Am Sonnabend machen 42 Bühnen mit 300 Programmpunkten Lust auf die Spielzeit

Wo anfangen, und wo aufhören? Diese Fragen stellen sich nicht nur so manchem Regisseur bei Inszenierungen, seit 2004 auch alljährlich Anfang September hiesigen Theatergängern und solchen, die es werden könnten.

Die Hamburger Theaternacht, die an diesem Sonnabend zum elften Mal über die Bühnen der Stadt geht, ist aus dem hanseatischen Kulturleben nicht mehr wegzudenken. Für manche beginnt die Spielzeit damit erst richtig, andere der etwa 15.000 erwarteten Besucher entdecken speziell an diesem Abend für sie bisher unbekannte Spielstätten. 42 öffnen diesmal ihre Türen – mehr als in der Hauptstadt Berlin oder in einer anderen deutschen Metropole. „Hamburg ist eine gelebte Theaterstadt“, sagt Thalia-Intendant Joachim Lux, einer von vier Vorstandsmitgliedern des Vereins Hamburger Theater, mit der Agentur Inferno Veranstalter des Kultur-Happenings.

Ob Staatstheater wie Thalia, Schauspielhaus und Staatsoper, die Kampnagelfabrik, die großen und mittelgroßen Privattheater bis hin zu den Mini-Bühnen echtzeit-Studio in Winterhude und Theater in der Washingtonallee in Horn – fast jede Hamburger Spielstätte präsentiert sich in der Theaternacht mit Appetithäppchen, die meisten verbunden mit eigener Haltestelle auf einer der sechs Sonderbuslinien. Mehr als 300 Programmpunkte sollen den Zuschauern facettenreiche Ein- und Ausblicke bieten in Drama, Performance, Komödie, Krimi, Kabarett, szenische Lesung, Tanz- oder Musiktheater.

Erstmals am Start sind das Gruenspan Off-Box und das Fundus Theater. Im Gruenspan, vielen bisher nur als Musikclub bekannt, spielen Darsteller um 20 Uhr Ausschnitte des 60er-Jahre Broadway-Hits „Dreamgirls“ und des Off-Musicals „Rent“ (22Uhr), das schon im Winter das Kiezclub-Programm bereicherte.
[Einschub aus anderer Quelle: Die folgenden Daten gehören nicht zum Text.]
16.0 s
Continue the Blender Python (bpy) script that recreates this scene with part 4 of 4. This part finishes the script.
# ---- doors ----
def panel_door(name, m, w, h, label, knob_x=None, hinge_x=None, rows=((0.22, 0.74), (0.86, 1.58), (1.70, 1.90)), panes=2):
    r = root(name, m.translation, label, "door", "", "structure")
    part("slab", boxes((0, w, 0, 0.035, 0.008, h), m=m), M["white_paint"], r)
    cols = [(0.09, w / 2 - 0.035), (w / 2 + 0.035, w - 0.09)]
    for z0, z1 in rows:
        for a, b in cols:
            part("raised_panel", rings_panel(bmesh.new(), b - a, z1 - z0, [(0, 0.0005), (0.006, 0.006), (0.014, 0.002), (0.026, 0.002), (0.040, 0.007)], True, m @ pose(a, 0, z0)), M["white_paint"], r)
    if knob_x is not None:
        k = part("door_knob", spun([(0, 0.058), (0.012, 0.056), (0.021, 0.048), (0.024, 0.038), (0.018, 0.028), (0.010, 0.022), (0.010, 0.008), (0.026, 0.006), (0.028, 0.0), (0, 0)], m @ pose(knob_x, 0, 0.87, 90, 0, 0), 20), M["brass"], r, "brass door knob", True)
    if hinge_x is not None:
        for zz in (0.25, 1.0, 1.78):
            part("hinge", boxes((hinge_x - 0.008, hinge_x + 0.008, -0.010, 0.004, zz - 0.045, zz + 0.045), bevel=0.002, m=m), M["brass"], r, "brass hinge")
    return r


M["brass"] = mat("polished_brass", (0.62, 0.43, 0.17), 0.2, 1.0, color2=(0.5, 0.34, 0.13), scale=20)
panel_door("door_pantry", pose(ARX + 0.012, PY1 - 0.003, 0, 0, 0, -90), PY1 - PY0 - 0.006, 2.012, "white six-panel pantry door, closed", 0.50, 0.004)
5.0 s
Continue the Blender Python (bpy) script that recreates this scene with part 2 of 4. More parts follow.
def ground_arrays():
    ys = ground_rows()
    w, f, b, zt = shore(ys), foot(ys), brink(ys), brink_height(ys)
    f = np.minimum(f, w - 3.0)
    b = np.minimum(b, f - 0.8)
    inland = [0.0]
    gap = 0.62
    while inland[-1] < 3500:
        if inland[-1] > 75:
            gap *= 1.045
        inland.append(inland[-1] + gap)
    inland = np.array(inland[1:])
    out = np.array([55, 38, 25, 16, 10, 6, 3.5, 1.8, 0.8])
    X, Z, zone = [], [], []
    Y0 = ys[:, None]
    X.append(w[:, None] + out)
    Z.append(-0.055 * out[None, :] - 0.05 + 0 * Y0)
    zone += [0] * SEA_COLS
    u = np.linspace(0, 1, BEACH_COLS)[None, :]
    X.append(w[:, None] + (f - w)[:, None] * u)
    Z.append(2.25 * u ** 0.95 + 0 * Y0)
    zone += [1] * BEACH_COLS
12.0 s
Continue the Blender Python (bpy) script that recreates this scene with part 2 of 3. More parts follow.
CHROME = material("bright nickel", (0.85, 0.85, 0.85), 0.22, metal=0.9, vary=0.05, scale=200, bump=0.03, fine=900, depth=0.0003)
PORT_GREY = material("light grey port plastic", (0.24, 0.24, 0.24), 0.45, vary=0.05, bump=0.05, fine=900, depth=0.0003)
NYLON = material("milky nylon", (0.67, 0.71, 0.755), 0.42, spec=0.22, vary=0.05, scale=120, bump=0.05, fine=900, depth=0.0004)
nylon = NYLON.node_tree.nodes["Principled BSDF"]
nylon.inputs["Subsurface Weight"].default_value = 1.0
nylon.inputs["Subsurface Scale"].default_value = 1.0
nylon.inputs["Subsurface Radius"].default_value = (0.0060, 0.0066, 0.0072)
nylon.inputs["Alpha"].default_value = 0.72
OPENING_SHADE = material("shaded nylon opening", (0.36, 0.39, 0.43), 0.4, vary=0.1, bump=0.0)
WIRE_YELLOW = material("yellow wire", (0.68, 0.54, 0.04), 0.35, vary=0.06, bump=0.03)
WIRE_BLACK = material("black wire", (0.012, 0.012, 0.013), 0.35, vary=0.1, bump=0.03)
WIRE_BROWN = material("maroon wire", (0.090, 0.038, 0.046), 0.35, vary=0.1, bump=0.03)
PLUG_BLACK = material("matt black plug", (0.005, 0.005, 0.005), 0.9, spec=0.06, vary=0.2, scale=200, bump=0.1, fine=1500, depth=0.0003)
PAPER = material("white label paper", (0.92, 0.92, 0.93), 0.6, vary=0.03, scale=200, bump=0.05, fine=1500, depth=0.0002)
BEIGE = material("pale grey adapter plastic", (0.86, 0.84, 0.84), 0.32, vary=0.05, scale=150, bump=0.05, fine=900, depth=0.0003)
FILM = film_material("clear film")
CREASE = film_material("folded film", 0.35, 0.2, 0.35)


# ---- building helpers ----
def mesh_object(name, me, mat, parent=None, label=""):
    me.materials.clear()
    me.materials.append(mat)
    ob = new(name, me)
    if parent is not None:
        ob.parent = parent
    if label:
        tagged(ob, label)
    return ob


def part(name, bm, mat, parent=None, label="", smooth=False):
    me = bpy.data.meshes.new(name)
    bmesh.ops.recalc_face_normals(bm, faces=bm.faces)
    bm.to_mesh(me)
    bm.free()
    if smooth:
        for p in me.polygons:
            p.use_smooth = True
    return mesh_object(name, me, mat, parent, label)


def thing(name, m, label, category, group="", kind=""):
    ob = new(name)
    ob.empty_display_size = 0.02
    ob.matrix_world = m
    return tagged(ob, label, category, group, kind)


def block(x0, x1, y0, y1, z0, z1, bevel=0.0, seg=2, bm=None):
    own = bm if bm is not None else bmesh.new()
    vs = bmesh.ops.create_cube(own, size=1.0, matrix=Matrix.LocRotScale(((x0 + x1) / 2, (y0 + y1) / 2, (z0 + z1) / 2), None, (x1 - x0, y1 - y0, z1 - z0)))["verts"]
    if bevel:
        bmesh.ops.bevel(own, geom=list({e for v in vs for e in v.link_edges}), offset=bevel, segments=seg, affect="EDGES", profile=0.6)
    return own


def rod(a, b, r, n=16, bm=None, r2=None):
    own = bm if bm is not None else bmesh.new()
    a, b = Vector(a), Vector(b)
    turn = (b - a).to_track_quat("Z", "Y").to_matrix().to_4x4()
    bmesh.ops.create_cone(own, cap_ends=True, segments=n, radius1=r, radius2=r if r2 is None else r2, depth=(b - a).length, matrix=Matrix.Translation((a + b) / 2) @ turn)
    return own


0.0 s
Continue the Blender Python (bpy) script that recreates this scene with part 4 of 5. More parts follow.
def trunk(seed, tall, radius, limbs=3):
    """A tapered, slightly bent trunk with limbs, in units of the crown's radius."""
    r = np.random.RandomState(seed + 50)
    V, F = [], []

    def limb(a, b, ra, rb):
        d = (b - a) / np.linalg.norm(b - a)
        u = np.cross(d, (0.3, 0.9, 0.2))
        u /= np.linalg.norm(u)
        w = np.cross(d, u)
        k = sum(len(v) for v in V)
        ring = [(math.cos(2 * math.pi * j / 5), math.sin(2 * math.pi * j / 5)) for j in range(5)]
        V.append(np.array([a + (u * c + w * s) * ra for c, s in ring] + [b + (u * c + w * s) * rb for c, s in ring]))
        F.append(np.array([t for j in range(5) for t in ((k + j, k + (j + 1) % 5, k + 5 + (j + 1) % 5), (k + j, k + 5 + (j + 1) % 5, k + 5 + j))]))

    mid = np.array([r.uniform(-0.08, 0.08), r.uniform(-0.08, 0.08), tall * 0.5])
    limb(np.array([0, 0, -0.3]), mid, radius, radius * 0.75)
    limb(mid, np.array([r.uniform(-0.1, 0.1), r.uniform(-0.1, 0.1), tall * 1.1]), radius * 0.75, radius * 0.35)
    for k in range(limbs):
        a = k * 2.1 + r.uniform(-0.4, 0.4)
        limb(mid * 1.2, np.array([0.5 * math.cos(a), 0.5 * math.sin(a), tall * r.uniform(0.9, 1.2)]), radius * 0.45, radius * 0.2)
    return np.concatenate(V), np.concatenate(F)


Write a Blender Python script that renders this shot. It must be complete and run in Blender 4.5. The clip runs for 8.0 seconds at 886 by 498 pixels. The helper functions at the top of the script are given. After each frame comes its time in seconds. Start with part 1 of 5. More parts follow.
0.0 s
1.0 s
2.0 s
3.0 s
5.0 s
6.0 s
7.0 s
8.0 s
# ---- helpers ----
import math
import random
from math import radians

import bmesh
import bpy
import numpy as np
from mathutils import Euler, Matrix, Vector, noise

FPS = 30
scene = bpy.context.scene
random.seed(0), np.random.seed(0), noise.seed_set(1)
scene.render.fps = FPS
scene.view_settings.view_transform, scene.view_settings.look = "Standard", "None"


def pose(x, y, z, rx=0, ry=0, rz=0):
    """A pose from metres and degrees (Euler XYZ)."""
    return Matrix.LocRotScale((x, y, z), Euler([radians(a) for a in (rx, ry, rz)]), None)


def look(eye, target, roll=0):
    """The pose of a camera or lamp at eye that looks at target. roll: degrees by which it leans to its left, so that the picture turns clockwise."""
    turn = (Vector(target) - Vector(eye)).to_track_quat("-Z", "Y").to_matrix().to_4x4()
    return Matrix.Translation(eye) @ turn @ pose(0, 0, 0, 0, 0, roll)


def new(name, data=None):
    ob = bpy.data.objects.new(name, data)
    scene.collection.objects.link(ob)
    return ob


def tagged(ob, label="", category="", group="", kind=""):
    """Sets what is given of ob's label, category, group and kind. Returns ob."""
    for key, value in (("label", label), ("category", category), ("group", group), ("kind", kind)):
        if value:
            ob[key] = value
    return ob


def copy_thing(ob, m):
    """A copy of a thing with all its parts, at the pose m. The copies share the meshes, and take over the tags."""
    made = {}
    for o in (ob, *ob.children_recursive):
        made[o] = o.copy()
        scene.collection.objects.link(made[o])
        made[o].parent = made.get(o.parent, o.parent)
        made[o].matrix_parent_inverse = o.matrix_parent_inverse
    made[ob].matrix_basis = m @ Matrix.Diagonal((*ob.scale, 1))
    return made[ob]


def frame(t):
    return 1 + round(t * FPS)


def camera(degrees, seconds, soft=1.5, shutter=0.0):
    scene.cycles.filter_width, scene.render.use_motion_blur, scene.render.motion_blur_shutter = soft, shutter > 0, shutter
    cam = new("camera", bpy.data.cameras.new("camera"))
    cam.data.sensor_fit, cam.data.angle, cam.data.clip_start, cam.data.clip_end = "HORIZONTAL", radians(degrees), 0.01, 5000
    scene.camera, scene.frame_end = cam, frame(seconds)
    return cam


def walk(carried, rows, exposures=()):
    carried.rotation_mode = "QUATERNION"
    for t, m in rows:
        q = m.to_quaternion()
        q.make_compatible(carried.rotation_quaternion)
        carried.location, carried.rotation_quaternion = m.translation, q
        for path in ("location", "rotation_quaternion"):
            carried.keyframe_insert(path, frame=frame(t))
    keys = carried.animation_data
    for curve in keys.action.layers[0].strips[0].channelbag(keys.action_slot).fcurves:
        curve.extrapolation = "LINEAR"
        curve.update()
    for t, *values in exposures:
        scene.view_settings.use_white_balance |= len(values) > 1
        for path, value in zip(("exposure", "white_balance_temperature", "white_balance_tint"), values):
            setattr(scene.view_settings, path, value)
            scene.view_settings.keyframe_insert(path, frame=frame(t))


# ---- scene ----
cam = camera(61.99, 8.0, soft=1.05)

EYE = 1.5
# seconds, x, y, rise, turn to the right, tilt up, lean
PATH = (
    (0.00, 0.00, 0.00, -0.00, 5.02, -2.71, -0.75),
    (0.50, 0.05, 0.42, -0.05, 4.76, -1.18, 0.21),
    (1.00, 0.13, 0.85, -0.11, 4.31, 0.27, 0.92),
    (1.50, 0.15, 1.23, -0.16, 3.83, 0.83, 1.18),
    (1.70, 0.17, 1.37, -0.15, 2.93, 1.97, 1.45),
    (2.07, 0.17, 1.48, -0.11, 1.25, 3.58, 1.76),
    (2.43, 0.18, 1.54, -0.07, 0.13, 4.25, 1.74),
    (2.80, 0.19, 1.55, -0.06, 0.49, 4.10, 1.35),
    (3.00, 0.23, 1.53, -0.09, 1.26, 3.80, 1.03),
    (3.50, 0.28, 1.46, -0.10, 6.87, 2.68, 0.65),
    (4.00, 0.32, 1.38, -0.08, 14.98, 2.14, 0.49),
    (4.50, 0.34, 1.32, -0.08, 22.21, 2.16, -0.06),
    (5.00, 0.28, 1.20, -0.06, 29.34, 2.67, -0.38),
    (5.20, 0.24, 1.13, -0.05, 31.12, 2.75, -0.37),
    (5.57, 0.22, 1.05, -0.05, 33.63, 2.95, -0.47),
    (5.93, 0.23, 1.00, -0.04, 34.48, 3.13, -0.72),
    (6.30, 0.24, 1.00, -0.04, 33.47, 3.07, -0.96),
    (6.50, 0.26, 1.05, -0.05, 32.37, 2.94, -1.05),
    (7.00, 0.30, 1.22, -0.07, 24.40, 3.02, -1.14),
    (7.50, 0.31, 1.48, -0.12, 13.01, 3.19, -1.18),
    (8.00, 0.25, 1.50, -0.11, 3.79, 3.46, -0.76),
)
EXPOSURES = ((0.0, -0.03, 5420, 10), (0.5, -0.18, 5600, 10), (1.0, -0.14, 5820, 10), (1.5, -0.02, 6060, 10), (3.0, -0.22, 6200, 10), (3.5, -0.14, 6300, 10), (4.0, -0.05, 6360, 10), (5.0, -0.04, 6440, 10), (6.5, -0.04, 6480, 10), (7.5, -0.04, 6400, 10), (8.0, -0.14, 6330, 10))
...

Das Forschungstheater Fundus (Hasselbrookstr. 25) zeigt bereits ab 16 Uhr für Menschen ab vier Jahren Szenen der zweisprachigen Türenkomödie „Onetwothree 1 2 3“. Als eines von zehn Theatern mit Kinderprogramm möchte parallel auch das Ohnsorg in seinem Studio mit dem neuen Stück „Die große Wörterfabrik – Wöör mit Kulöör“ bilingual anregen.

Bevor am Heidi-Kabel-Platz ab Mitternacht die Abschlussparty steigt, gibt es für Groß und Klein im ganzen Stadtgebiet genug zu entdecken. Etwa sonst kaum mögliche Einblicke in die Probenarbeit wie im Ernst Deutsch Theater ab 20 Uhr mit Regisseur Wolf-Dietrich Sprenger für das Drama „Heute bin ich blond“ oder in der Staatsoper sogar aktiv für Sangesfreudige beim „Wagner-Wahn zum Mitmachen“ von 19.30 bis 21.30 Uhr mit Chordirektor Eberhard Friedrich (Anmeldung: chorfueralle@staatsoper-hamburg.de).

Wer’s lieber passiv mag: Das Schauspielhaus lädt von 19.30 bis 21.30 Uhr zu jeder halben Stunde zu einer Kostümversteigerung aus dem Fundus. Fast schon ein Pflichttermin für besonders Theaterinteressierte ist diesmal die Gaußstraße: Wo bisher das Thalia, das Junge Schauspielhaus und die Theaterakademie teils provisorisch untergebracht waren, wird um 19 Uhr das Theaterquartier Altona eingeweiht.

Vier Häuser besuchen die Gäste in der Nacht im Durchschnitt, haben die Macher von Hamburger Theater e.V. herausgefunden. Mehr geht kaum. Kultursenatorin Barbara Kisseler schaffte im Vorjahr bei ihrer Theaternacht-Premiere immerhin zwei, Monsun und Ernst Deutsch. Ihr Eindruck: „Ich habe selten so viele gut gelaunte Leute gesehen. Dass Hamburg solch ein theaterinteressiertes Publikum hat, stimmt mich hoffnungsfroh.“ Und Hoffnung kann ja auch neugierig auf Neues machen.